Menurut Turangan, apa yang dilakukan kejaksaan sudah tepat dan sesuai dengan semangat pemerintah pusat yang gencar membersihkan praktik korupsi di seluruh lini.
“Saya salut. Kejati Sulut bergerak tegas, keras, dan tanpa kompromi. Momentum Hari Antikorupsi adalah waktu yang tepat membersihkan para pelaku rasuah. Tidak boleh ada toleransi,” ungkap Turangan.
Turangan juga menyebutkan bahwa kasus ini harus menjadi pemantik untuk membuka penyelidikan atas kasus-kasus korupsi lain yang ia nilai masih “mengendap” di Sulawesi Utara.
” Seperti kasus dugaan korupsi Perumda Pasar Manado, kasus dugaan penyimpangan di Dinas Kominfo Sulut, serta sejumlah proyek yang menurutnya “masih menyisakan tanda tanya besar,” jelas Turangan.
“Menjelang tahun 2026, para koruptor harus sudah mendekam di penjara. Tahun baru harus dibuka dengan pemerintahan yang bersih dan berintegritas,” tambahnya.
Kasus ini kembali menyoroti lemahnya pengawasan internal di universitas negeri.
UNSRAT sebagai institusi pendidikan tinggi seharusnya menjadi pusat integritas dan etika, namun kenyataannya celah tata kelola keuangan, lemahnya kontrol dan audit internal, serta masih suburnya praktik pengelolaan dana kerja sama yang tidak terpantau negara.
Kejati Sulut menegaskan bahwa kasus ini bisa berkembang jika ditemukan fakta baru terkait pejabat lain, staf pendukung, maupun pihak swasta yang terlibat.
Kasus tersebut bukan sekadar penahanan dua pejabat UNSRAT.
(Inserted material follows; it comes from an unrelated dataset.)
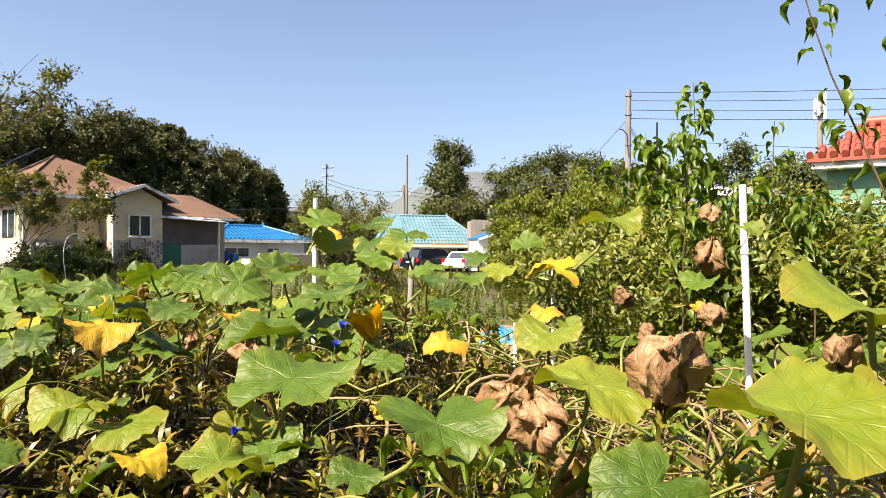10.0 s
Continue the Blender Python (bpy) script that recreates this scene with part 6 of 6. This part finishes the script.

Melainkan pesan politik-hukum bahwa tahun-tahun ke depan Sulawesi Utara akan menghadapi penegakan hukum yang lebih keras, lebih transparan, dan tidak lagi memberi ruang bagi permainan anggaran.
Dengan penyidikan yang terus berkembang, publik menunggu apakah kasus akan menjadi pintu pembuka untuk pengungkapan lebih banyak kasus korupsi yang selama ini disebut “tersembunyi” di berbagai instansi daerah.